• [Direction]
Write out the entire listing below exactly, with the pictures left out.

☆ ☆ ☆ ☆

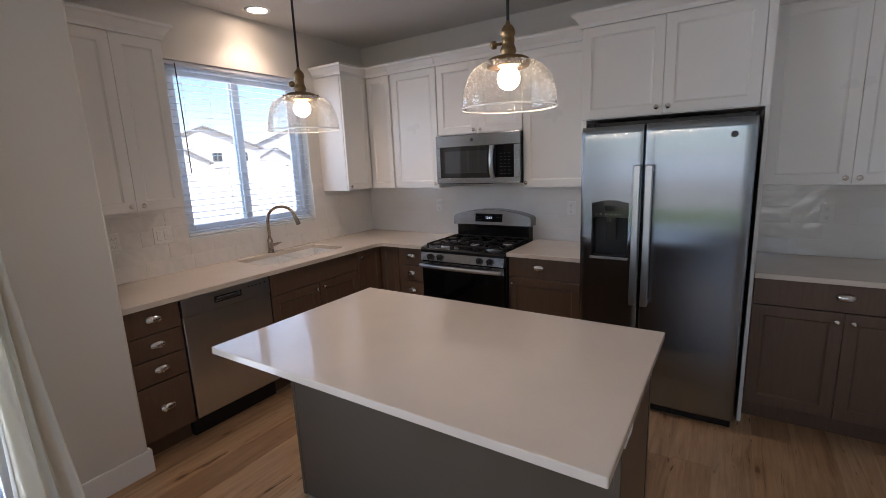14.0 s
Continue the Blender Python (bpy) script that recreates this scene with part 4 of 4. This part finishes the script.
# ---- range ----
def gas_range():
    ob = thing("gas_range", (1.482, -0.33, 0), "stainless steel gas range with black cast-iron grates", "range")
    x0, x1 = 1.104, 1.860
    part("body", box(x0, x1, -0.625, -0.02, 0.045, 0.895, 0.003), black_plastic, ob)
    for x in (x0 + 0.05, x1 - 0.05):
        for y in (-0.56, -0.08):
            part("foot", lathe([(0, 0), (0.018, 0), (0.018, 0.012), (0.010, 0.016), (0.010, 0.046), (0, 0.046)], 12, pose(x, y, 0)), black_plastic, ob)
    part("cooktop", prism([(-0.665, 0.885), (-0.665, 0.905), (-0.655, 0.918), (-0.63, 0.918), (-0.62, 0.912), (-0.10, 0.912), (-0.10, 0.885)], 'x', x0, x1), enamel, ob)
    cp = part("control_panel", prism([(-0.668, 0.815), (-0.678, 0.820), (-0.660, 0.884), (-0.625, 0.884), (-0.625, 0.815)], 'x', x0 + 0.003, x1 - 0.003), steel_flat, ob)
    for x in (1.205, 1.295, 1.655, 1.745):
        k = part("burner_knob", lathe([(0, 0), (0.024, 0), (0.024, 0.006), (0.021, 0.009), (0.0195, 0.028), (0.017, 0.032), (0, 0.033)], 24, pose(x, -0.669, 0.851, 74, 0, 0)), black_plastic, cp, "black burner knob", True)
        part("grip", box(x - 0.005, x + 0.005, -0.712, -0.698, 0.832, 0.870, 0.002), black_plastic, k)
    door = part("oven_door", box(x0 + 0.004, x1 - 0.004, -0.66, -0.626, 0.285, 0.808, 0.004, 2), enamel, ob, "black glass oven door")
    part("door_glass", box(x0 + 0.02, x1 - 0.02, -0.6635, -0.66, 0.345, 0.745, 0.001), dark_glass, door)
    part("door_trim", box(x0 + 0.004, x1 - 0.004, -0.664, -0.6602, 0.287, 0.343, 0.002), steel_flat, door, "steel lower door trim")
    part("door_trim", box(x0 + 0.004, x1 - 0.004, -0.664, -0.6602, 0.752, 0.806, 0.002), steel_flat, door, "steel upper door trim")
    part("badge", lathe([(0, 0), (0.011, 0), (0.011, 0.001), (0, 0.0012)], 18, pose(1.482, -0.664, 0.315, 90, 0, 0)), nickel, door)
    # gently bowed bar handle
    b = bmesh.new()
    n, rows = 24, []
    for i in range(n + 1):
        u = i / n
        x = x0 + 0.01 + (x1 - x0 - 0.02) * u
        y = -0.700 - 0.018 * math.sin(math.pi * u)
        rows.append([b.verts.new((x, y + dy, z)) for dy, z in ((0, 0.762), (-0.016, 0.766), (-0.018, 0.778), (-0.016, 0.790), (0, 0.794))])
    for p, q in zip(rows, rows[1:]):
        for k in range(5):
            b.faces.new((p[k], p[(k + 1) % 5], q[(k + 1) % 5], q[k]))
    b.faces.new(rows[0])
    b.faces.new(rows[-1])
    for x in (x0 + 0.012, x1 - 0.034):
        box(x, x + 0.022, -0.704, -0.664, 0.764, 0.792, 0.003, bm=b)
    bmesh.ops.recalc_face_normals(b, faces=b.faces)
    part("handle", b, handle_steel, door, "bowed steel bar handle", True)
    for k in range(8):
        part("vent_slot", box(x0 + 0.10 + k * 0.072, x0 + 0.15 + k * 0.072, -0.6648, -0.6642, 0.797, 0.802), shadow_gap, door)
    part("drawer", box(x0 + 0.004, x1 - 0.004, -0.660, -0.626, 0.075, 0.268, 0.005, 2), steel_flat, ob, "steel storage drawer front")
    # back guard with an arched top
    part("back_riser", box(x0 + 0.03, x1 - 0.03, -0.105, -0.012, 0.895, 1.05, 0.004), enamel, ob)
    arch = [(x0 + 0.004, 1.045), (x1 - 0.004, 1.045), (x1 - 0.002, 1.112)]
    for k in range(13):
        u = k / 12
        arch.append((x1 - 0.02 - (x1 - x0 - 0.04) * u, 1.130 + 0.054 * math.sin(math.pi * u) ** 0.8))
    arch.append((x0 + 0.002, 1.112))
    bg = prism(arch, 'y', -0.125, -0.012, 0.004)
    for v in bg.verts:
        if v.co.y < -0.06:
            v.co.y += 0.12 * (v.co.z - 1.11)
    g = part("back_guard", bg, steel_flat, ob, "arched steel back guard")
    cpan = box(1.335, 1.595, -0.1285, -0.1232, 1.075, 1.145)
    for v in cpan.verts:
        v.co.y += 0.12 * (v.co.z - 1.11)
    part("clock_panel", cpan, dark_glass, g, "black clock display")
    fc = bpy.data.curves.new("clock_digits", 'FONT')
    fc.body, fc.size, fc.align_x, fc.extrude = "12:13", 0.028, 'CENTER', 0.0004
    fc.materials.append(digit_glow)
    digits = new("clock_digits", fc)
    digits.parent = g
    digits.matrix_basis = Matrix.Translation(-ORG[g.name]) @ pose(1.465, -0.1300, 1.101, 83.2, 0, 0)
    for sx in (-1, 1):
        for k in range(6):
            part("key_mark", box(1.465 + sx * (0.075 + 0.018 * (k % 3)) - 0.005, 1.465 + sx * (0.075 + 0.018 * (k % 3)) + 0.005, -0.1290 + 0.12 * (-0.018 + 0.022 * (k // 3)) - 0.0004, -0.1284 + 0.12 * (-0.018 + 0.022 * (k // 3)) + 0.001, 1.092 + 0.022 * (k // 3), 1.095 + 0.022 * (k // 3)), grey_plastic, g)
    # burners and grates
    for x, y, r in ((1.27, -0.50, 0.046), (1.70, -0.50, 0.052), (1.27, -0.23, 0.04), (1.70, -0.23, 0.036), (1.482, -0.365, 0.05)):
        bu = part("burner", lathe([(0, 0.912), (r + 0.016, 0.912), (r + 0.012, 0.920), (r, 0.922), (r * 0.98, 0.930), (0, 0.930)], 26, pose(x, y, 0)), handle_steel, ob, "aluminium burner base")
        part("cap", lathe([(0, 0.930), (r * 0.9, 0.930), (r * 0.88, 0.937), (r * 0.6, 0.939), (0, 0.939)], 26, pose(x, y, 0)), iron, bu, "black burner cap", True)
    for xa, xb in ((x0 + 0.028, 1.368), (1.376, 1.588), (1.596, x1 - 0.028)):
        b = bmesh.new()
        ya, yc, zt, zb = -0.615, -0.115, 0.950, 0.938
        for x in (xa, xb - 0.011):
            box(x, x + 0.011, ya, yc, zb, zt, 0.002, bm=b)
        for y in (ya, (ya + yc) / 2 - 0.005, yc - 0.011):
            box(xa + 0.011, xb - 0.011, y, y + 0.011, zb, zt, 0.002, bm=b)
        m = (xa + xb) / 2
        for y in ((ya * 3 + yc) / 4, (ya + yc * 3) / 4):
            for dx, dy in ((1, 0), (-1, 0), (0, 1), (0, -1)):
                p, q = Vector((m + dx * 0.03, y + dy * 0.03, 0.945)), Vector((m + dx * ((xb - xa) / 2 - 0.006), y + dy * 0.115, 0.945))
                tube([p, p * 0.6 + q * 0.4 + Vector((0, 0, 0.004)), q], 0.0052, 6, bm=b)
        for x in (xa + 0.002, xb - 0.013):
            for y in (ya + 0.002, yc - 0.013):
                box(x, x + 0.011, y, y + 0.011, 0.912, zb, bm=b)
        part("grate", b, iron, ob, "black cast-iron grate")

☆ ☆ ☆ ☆

• [Full answer]
14.0 s
Continue the Blender Python (bpy) script that recreates this scene with part 4 of 4. This part finishes the script.
# ---- range ----
def gas_range():
    ob = thing("gas_range", (1.482, -0.33, 0), "stainless steel gas range with black cast-iron grates", "range")
    x0, x1 = 1.104, 1.860
    part("body", box(x0, x1, -0.625, -0.02, 0.045, 0.895, 0.003), black_plastic, ob)
    for x in (x0 + 0.05, x1 - 0.05):
        for y in (-0.56, -0.08):
            part("foot", lathe([(0, 0), (0.018, 0), (0.018, 0.012), (0.010, 0.016), (0.010, 0.046), (0, 0.046)], 12, pose(x, y, 0)), black_plastic, ob)
    part("cooktop", prism([(-0.665, 0.885), (-0.665, 0.905), (-0.655, 0.918), (-0.63, 0.918), (-0.62, 0.912), (-0.10, 0.912), (-0.10, 0.885)], 'x', x0, x1), enamel, ob)
    cp = part("control_panel", prism([(-0.668, 0.815), (-0.678, 0.820), (-0.660, 0.884), (-0.625, 0.884), (-0.625, 0.815)], 'x', x0 + 0.003, x1 - 0.003), steel_flat, ob)
    for x in (1.205, 1.295, 1.655, 1.745):
        k = part("burner_knob", lathe([(0, 0), (0.024, 0), (0.024, 0.006), (0.021, 0.009), (0.0195, 0.028), (0.017, 0.032), (0, 0.033)], 24, pose(x, -0.669, 0.851, 74, 0, 0)), black_plastic, cp, "black burner knob", True)
        part("grip", box(x - 0.005, x + 0.005, -0.712, -0.698, 0.832, 0.870, 0.002), black_plastic, k)
    door = part("oven_door", box(x0 + 0.004, x1 - 0.004, -0.66, -0.626, 0.285, 0.808, 0.004, 2), enamel, ob, "black glass oven door")
    part("door_glass", box(x0 + 0.02, x1 - 0.02, -0.6635, -0.66, 0.345, 0.745, 0.001), dark_glass, door)
    part("door_trim", box(x0 + 0.004, x1 - 0.004, -0.664, -0.6602, 0.287, 0.343, 0.002), steel_flat, door, "steel lower door trim")
    part("door_trim", box(x0 + 0.004, x1 - 0.004, -0.664, -0.6602, 0.752, 0.806, 0.002), steel_flat, door, "steel upper door trim")
    part("badge", lathe([(0, 0), (0.011, 0), (0.011, 0.001), (0, 0.0012)], 18, pose(1.482, -0.664, 0.315, 90, 0, 0)), nickel, door)
    # gently bowed bar handle
    b = bmesh.new()
    n, rows = 24, []
    for i in range(n + 1):
        u = i / n
        x = x0 + 0.01 + (x1 - x0 - 0.02) * u
        y = -0.700 - 0.018 * math.sin(math.pi * u)
        rows.append([b.verts.new((x, y + dy, z)) for dy, z in ((0, 0.762), (-0.016, 0.766), (-0.018, 0.778), (-0.016, 0.790), (0, 0.794))])
    for p, q in zip(rows, rows[1:]):
        for k in range(5):
            b.faces.new((p[k], p[(k + 1) % 5], q[(k + 1) % 5], q[k]))
    b.faces.new(rows[0])
    b.faces.new(rows[-1])
    for x in (x0 + 0.012, x1 - 0.034):
        box(x, x + 0.022, -0.704, -0.664, 0.764, 0.792, 0.003, bm=b)
    bmesh.ops.recalc_face_normals(b, faces=b.faces)
    part("handle", b, handle_steel, door, "bowed steel bar handle", True)
    for k in range(8):
        part("vent_slot", box(x0 + 0.10 + k * 0.072, x0 + 0.15 + k * 0.072, -0.6648, -0.6642, 0.797, 0.802), shadow_gap, door)
    part("drawer", box(x0 + 0.004, x1 - 0.004, -0.660, -0.626, 0.075, 0.268, 0.005, 2), steel_flat, ob, "steel storage drawer front")
    # back guard with an arched top
    part("back_riser", box(x0 + 0.03, x1 - 0.03, -0.105, -0.012, 0.895, 1.05, 0.004), enamel, ob)
    arch = [(x0 + 0.004, 1.045), (x1 - 0.004, 1.045), (x1 - 0.002, 1.112)]
    for k in range(13):
        u = k / 12
        arch.append((x1 - 0.02 - (x1 - x0 - 0.04) * u, 1.130 + 0.054 * math.sin(math.pi * u) ** 0.8))
    arch.append((x0 + 0.002, 1.112))
    bg = prism(arch, 'y', -0.125, -0.012, 0.004)
    for v in bg.verts:
        if v.co.y < -0.06:
            v.co.y += 0.12 * (v.co.z - 1.11)
    g = part("back_guard", bg, steel_flat, ob, "arched steel back guard")
    cpan = box(1.335, 1.595, -0.1285, -0.1232, 1.075, 1.145)
    for v in cpan.verts:
        v.co.y += 0.12 * (v.co.z - 1.11)
    part("clock_panel", cpan, dark_glass, g, "black clock display")
    fc = bpy.data.curves.new("clock_digits", 'FONT')
    fc.body, fc.size, fc.align_x, fc.extrude = "12:13", 0.028, 'CENTER', 0.0004
    fc.materials.append(digit_glow)
    digits = new("clock_digits", fc)
    digits.parent = g
    digits.matrix_basis = Matrix.Translation(-ORG[g.name]) @ pose(1.465, -0.1300, 1.101, 83.2, 0, 0)
    for sx in (-1, 1):
        for k in range(6):
            part("key_mark", box(1.465 + sx * (0.075 + 0.018 * (k % 3)) - 0.005, 1.465 + sx * (0.075 + 0.018 * (k % 3)) + 0.005, -0.1290 + 0.12 * (-0.018 + 0.022 * (k // 3)) - 0.0004, -0.1284 + 0.12 * (-0.018 + 0.022 * (k // 3)) + 0.001, 1.092 + 0.022 * (k // 3), 1.095 + 0.022 * (k // 3)), grey_plastic, g)
    # burners and grates
    for x, y, r in ((1.27, -0.50, 0.046), (1.70, -0.50, 0.052), (1.27, -0.23, 0.04), (1.70, -0.23, 0.036), (1.482, -0.365, 0.05)):
        bu = part("burner", lathe([(0, 0.912), (r + 0.016, 0.912), (r + 0.012, 0.920), (r, 0.922), (r * 0.98, 0.930), (0, 0.930)], 26, pose(x, y, 0)), handle_steel, ob, "aluminium burner base")
        part("cap", lathe([(0, 0.930), (r * 0.9, 0.930), (r * 0.88, 0.937), (r * 0.6, 0.939), (0, 0.939)], 26, pose(x, y, 0)), iron, bu, "black burner cap", True)
    for xa, xb in ((x0 + 0.028, 1.368), (1.376, 1.588), (1.596, x1 - 0.028)):
        b = bmesh.new()
        ya, yc, zt, zb = -0.615, -0.115, 0.950, 0.938
        for x in (xa, xb - 0.011):
            box(x, x + 0.011, ya, yc, zb, zt, 0.002, bm=b)
        for y in (ya, (ya + yc) / 2 - 0.005, yc - 0.011):
            box(xa + 0.011, xb - 0.011, y, y + 0.011, zb, zt, 0.002, bm=b)
        m = (xa + xb) / 2
        for y in ((ya * 3 + yc) / 4, (ya + yc * 3) / 4):
            for dx, dy in ((1, 0), (-1, 0), (0, 1), (0, -1)):
                p, q = Vector((m + dx * 0.03, y + dy * 0.03, 0.945)), Vector((m + dx * ((xb - xa) / 2 - 0.006), y + dy * 0.115, 0.945))
                tube([p, p * 0.6 + q * 0.4 + Vector((0, 0, 0.004)), q], 0.0052, 6, bm=b)
        for x in (xa + 0.002, xb - 0.013):
            for y in (ya + 0.002, yc - 0.013):
                box(x, x + 0.011, y, y + 0.011, 0.912, zb, bm=b)
        part("grate", b, iron, ob, "black cast-iron grate")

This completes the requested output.